I have read the Constitution and the Federalist papers and keep them within easy reach of my reference needs. I understand the  ideals of Jay, Hamilton, and Madison from the Papers were incorporated into the Holy writ. But there was far from a 100% transferrence.

Compromise was the order of the day as it should ever be in politics. The most glaring example is in its shameful treatment of slavery. But the very notion of the Bill of Rights was a bow to certain interests. After all, they came in amendment form, not within the body of the document itself.

And while ideals are good, they also have to be able to accommodate reality, actual events and times and circumstances. The Founders knew nothing of evolution or the atom and precious little of electricity. When Jefferson sent Lewis and Clark off on their three year excursion he had no vision that the same mileage could be covered in mere hours in the future.

Likewise mighty manufacturing, commercial and financial conglomerates were nowhere on the radar in the Eighteenth century. Indeed neither was radar itself.

With advances in business and transporation what was interstate commerce in 1787 seemed laughably ancient by the onset of the Civil War only seventy-three years later, the equivalent of the span between the near end of the Great Depression and the present’s communication in an instant capablities.

To protect its citizens, to deal with the arrival of new phenomena, to adapt to changing times, those running our government in both the legislative and executive branches introduced new laws, new programs, to meet the perceived needs of the moment.

Much of this “progress” met with stiff resistance, usually by the moneyed interests. Court challenges ensued and those cases reaching the highest level were frequently decided in favor of the status quo.

Gradually the status became less quo and The Supreme Court awoke to recognize that what may have been far removed from the purview of the federal government in 1787 was no longer so.
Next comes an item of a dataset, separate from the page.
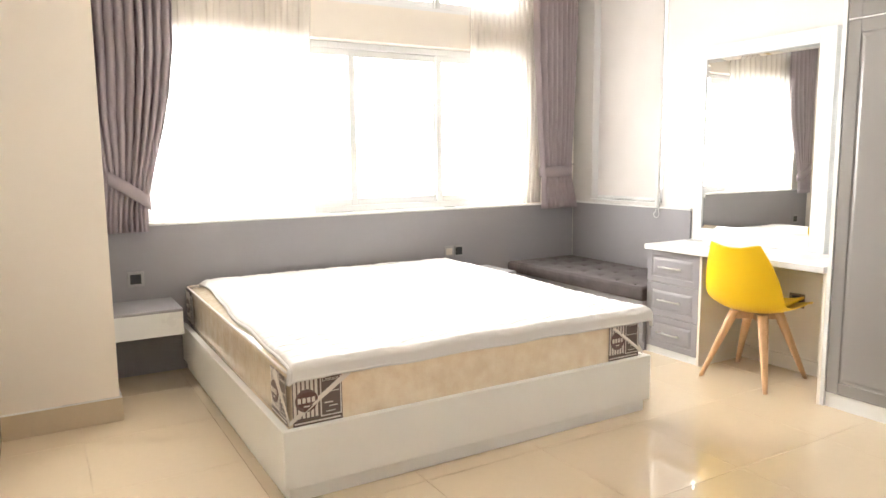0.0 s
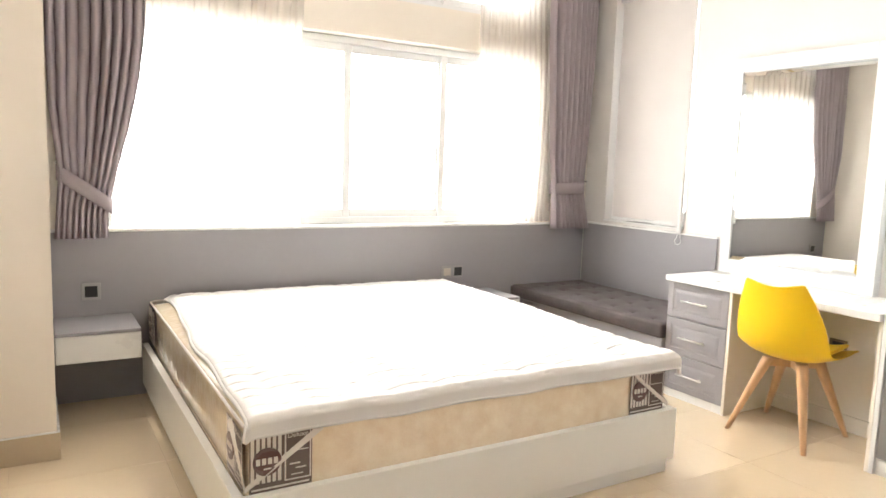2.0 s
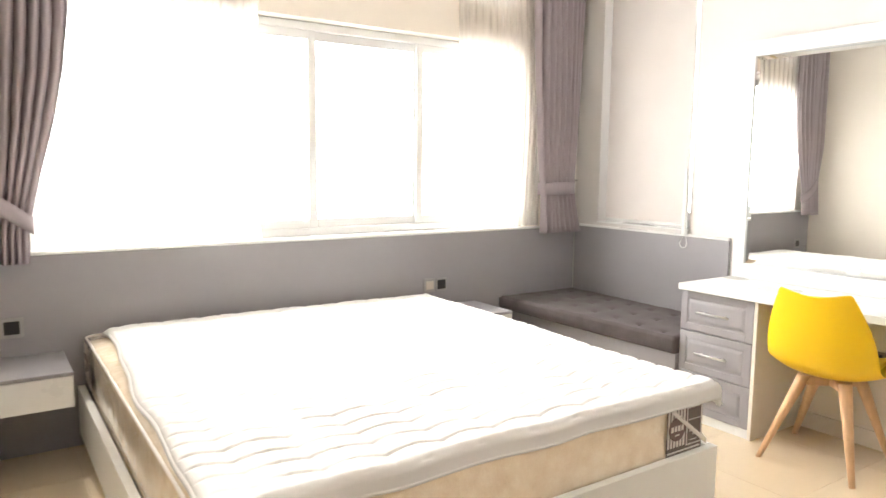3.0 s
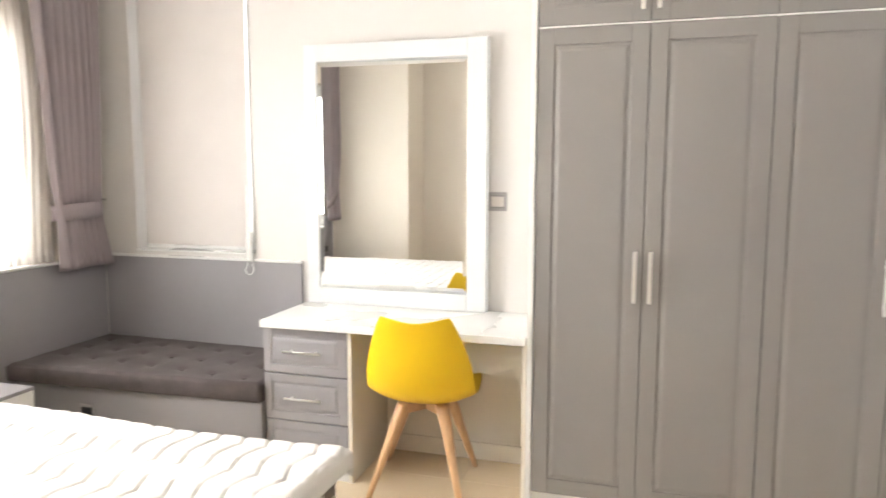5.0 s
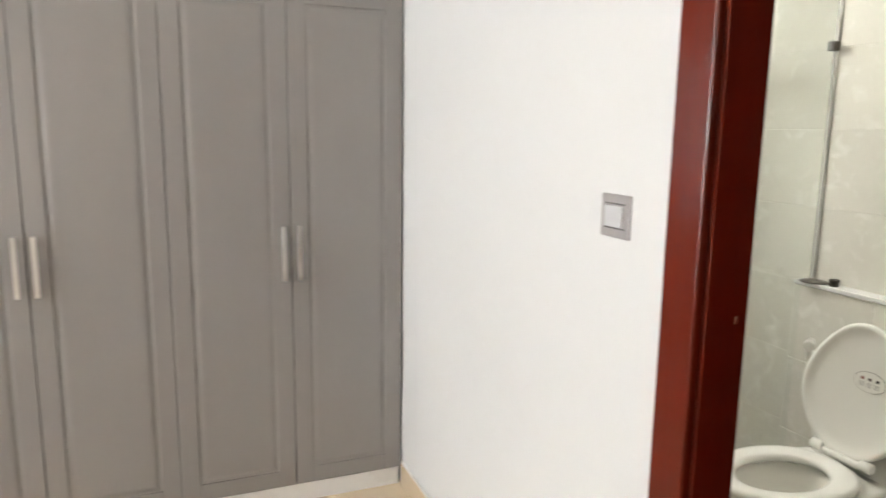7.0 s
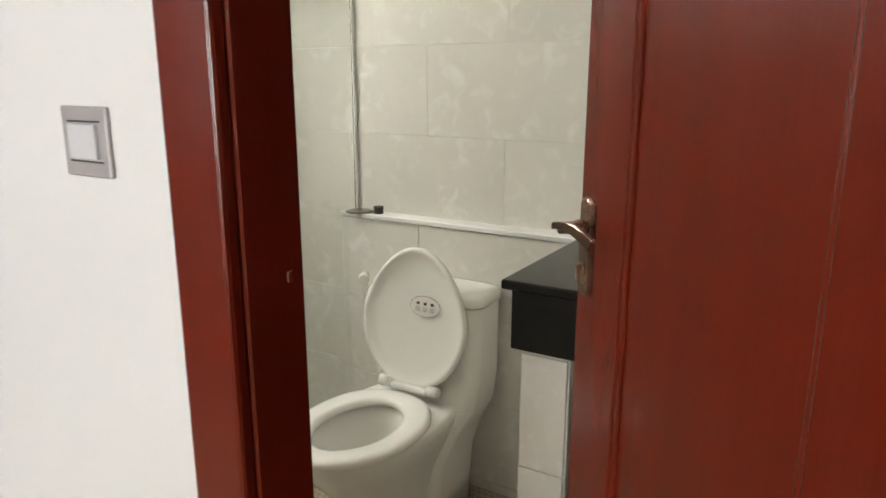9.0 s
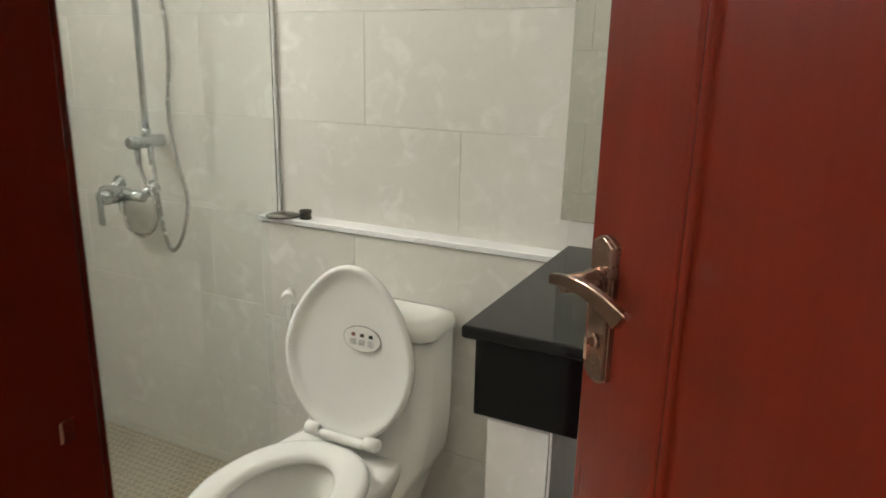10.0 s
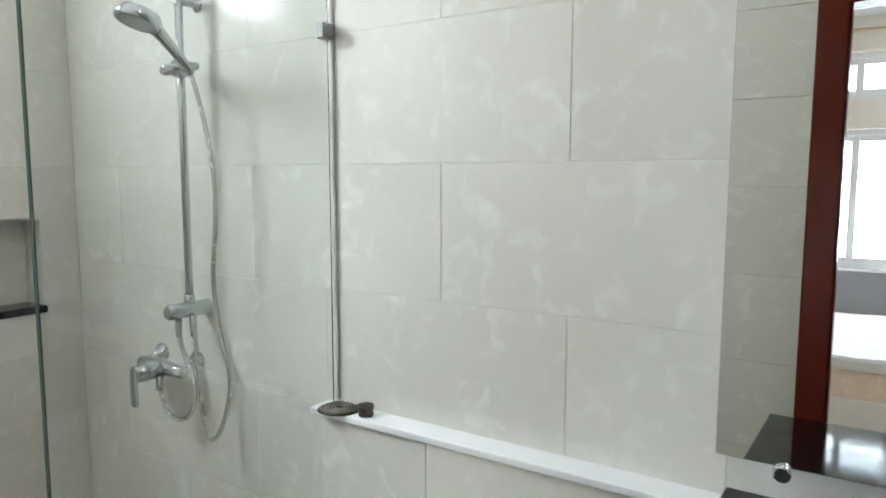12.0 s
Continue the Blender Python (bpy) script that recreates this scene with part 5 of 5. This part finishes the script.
tube(bm, spline([(4.712, LY + 0.012, 0.55), (4.70, LY + 0.02, 0.50), (4.63, LY + 0.06, 0.36), (4.60, LY + 0.05, 0.22), (4.60, LY + 0.01, 0.16), (4.60, LY - 0.002, 0.18)], 8), 0.005, 10)
part("hose", bm, M_PLASTIC, spray, "thin white hose")

spray.location += Vector((-0.028, 0.0, 0.025))

# loose drain covers on the ledge
dc = thing("drain_cover", "round tarnished bronze floor drain cover lying on the ledge", "drain cover", (4.735, 0.672, 0.9220))
M_RING = mat("worn bright ring", (0.30, 0.28, 0.24), 0.35, 0.9, var=0.2, scale=40)
M_TARN = mat("tarnished bronze", (0.085, 0.072, 0.058), 0.45, 0.8, var=0.4, scale=40, bump=0.3)
bm = bmesh.new()
tube(bm, [(4.730, 0.674, 0.9225), (4.730, 0.674, 0.9245), (4.730, 0.674, 0.9255)], [0.054, 0.054, 0.051], 32)
part("disc", bm, M_TARN, dc)
for k in range(5):
    bm = bmesh.new()
    for rr in (0.012 + 0.008 * k,):
        tube(bm, [(4.730 + rr * math.cos(a), 0.674 + rr * math.sin(a), 0.9264) for a in (2 * math.pi * i / 24 for i in range(25))], 0.0016, 6, cap=False)
    part("grate_ring", bm, M_RING, dc)
cap = thing("drain_cup", "small tarnished bronze drain cup beside the cover", "drain part", (4.660, 0.675, 0.9220))
bm = bmesh.new()
loft(bm, [[Vector((4.648 + r * math.cos(a), 0.675 + r * math.sin(a), z)) for a in (2 * math.pi * i / 24 for i in range(24))] for r, z in
          ((0.017, 0.9225), (0.018, 0.9270), (0.0165, 0.9370), (0.0185, 0.9390), (0.0185, 0.9480), (0.015, 0.9480), (0.014, 0.9280))])
part("cup", bm, M_TARN, cap)
part("cross_bar", boxes(((4.633, 0.673, 0.9420), (4.663, 0.677, 0.9470))), M_TARN, cap)

# ---- shower ----
glass = thing("shower_screen", "clear glass shower screen beside the toilet ledge", "shower screen", (4.77, 0.98, -0.03))
bm = bmesh.new()
edge_yz = [(BS + 0.0145, 2.05), (1.325, 2.05), (1.325, -0.02), (LY - 0.006, -0.02), (LY - 0.006, 0.9235), (BS + 0.0145, 0.9235)]
loft(bm, [[Vector((x, y, z)) for y, z in edge_yz] for x in (4.768, 4.776)], smooth=False)
gp = part("glass_sheet", bm, M_SGLASS, glass)
gp.visible_shadow = False
part("seal", boxes(((4.763, BS, 0.931), (4.782, BS + 0.009, 2.05)), bevel=0.002), mat("grey silicone", (0.58, 0.58, 0.555), 0.5), glass, "grey silicone seal")
part("edge_strip", boxes(((4.7685, 1.3255, -0.02), (4.7755, 1.3285, 2.05))), mat("dark glass edge", (0.10, 0.15, 0.13), 0.1), glass, "dark green glass edge")
for z in (1.805, 0.4):
    part("clip", boxes(((4.758, BS - 0.001, z - 0.018), (4.786, BS + 0.040, z + 0.018)), bevel=0.003), mat("dark steel clip", (0.22, 0.22, 0.21), 0.3, 0.9), glass, "dark steel glass clip")

sh = thing("shower_set", "chrome shower mixer with riser bar, hand shower and hoses", "shower", (5.25, BS, 0.8))
SX, SY = 5.208, 0.700
bm = bmesh.new()
tube(bm, [(SX, SY, 1.125), (SX, SY, 2.12)], 0.0105, 16)
part("riser_bar", bm, M_CHROME, sh)
bm = bmesh.new()
tube(bm, [(SX, BS, 1.94), (SX, BS + 0.004, 1.94), (SX, BS + 0.008, 1.94), (SX, SY + 0.012, 1.94)], [0.022, 0.022, 0.011, 0.011], 16)
part("wall_bracket", bm, M_CHROME, sh)
bm = bmesh.new()
tube(bm, [(SX, BS, 1.118), (SX, BS + 0.006, 1.118), (SX, 0.765, 1.118), (SX, 0.772, 1.118)], [0.021, 0.021, 0.021, 0.016], 20)
tube(bm, [(SX, SY, 1.13), (SX, SY, 1.16)], 0.0145, 16)
part("diverter", bm, M_CHROME, sh)
bm = bmesh.new()
tube(bm, [(SX - 0.008, SY + 0.062, 1.752), (SX - 0.008, SY + 0.058, 1.752), (SX - 0.030, SY - 0.010, 1.768), (SX - 0.034, SY - 0.020, 1.770)], [0.010, 0.014, 0.014, 0.010], 18)
box(bm, (SX - 0.018, SY - 0.016, 1.742), (SX + 0.018, SY + 0.02, 1.785), 0.006, 2)
part("slider", bm, M_CHROME, sh)
bm = bmesh.new()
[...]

Now were all these legislative innovations established with the wisdom of the ages? Some maybe, most no. Did they come to be accepted as necessary and proper reagrdless of wisdom? For the most part, with the holdouts generally continuing to assert their own narrow interests.

Now as we proceed through the second decade of the twenty-first century we are faced with a large group of fantacists who wish to turn back the clock to a time that never was, while ignoring that their avowed principles and the stated conclusions of the effects of applying those principles no longer are true in practice, if indeed they ever were.

The Constitution should no more be garbed today with the bygone fashions of nineteenth century thought than I should be garbed today with the same outfit adorning me when I entered first grade.

This desire to return to yesterday, far from honoring the Constitution, repudiates its existence as a living, breathing institution itself. It treats that document as a mere piece of paper with words and sentences and phrases that can only be read by rote and carry no meaning beyond its four corners.

As our knowledge grows so must our acknowledgment grow that whatever our wishes to return to another time when government didn’t do nearly so much, is the same as wishing to return to the moment just before we left the barn door open and the horse got away.

The horse of political progress has already left the barn.